# [SUPPLIED MATERIAL]

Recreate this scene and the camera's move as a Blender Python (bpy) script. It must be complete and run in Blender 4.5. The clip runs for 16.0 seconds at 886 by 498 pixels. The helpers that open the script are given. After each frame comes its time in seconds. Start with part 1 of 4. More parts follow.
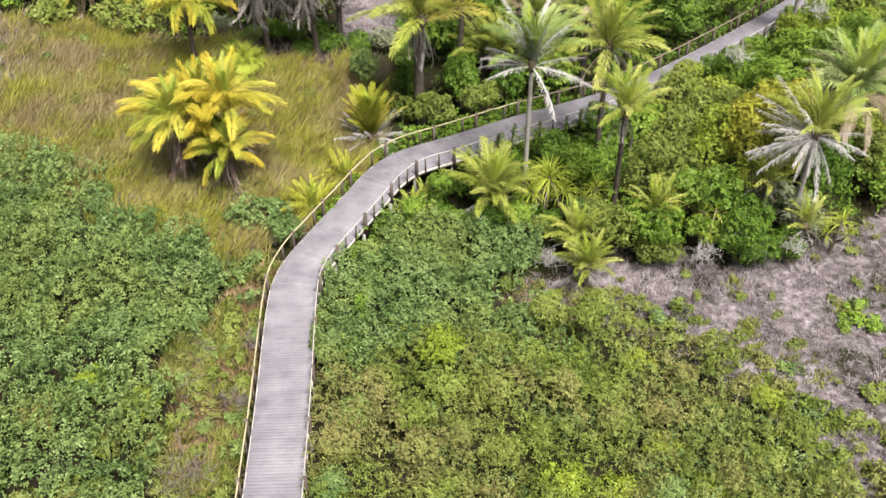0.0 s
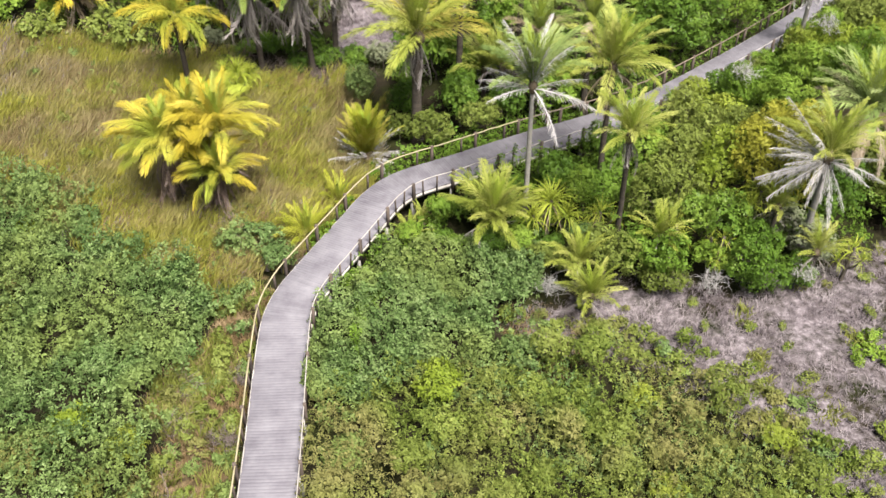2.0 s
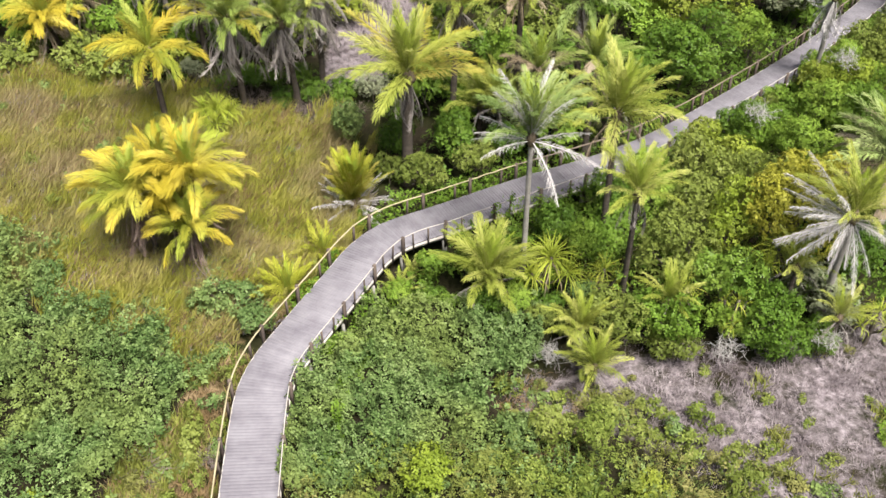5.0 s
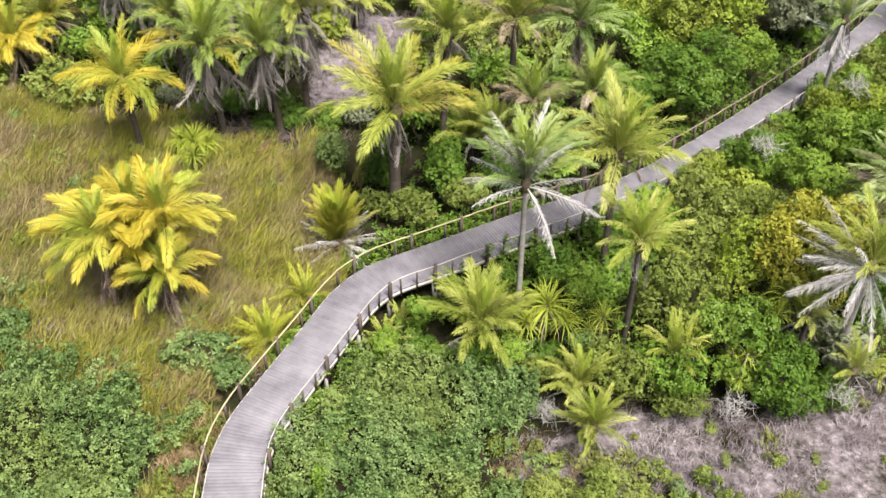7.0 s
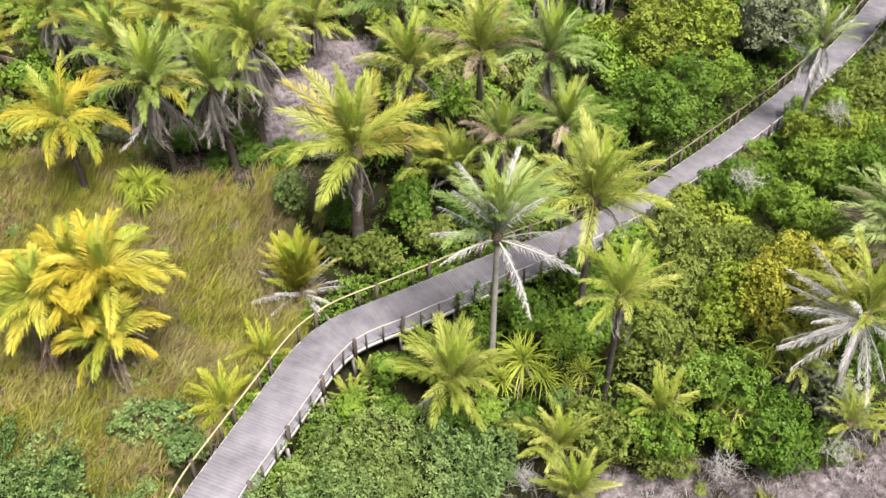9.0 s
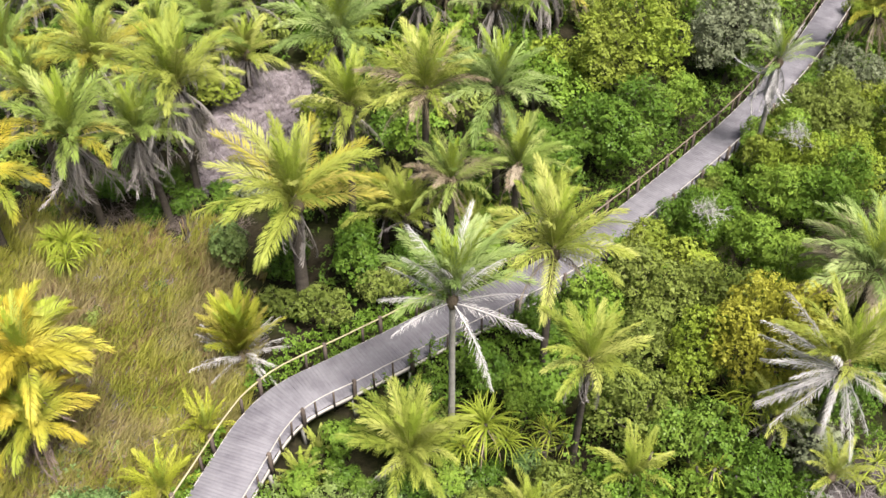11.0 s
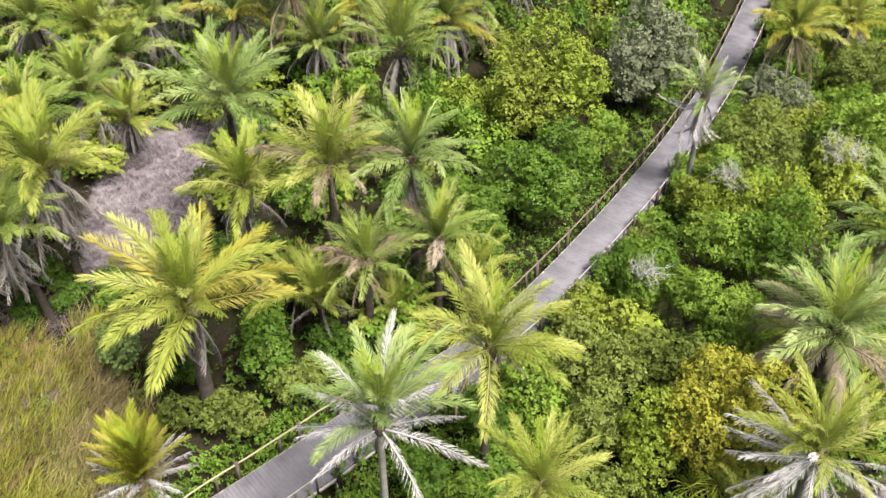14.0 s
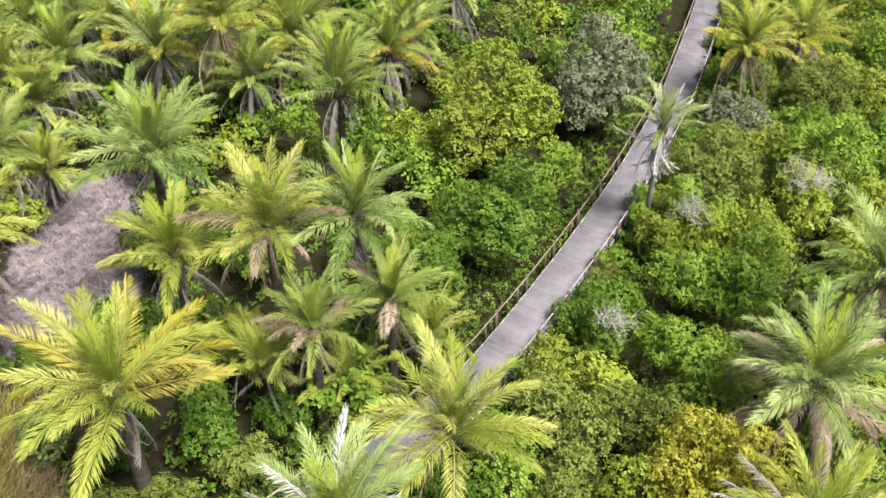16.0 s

# [PROBLEM]
Word for word, quote the lines above. Omit the pictures.

# [FINAL RESULT]
Recreate this scene and the camera's move as a Blender Python (bpy) script. It must be complete and run in Blender 4.5. The clip runs for 16.0 seconds at 886 by 498 pixels. The helpers that open the script are given. After each frame comes its time in seconds. Start with part 1 of 4. More parts follow.
0.0 s
2.0 s
5.0 s
7.0 s
9.0 s
11.0 s
14.0 s
16.0 s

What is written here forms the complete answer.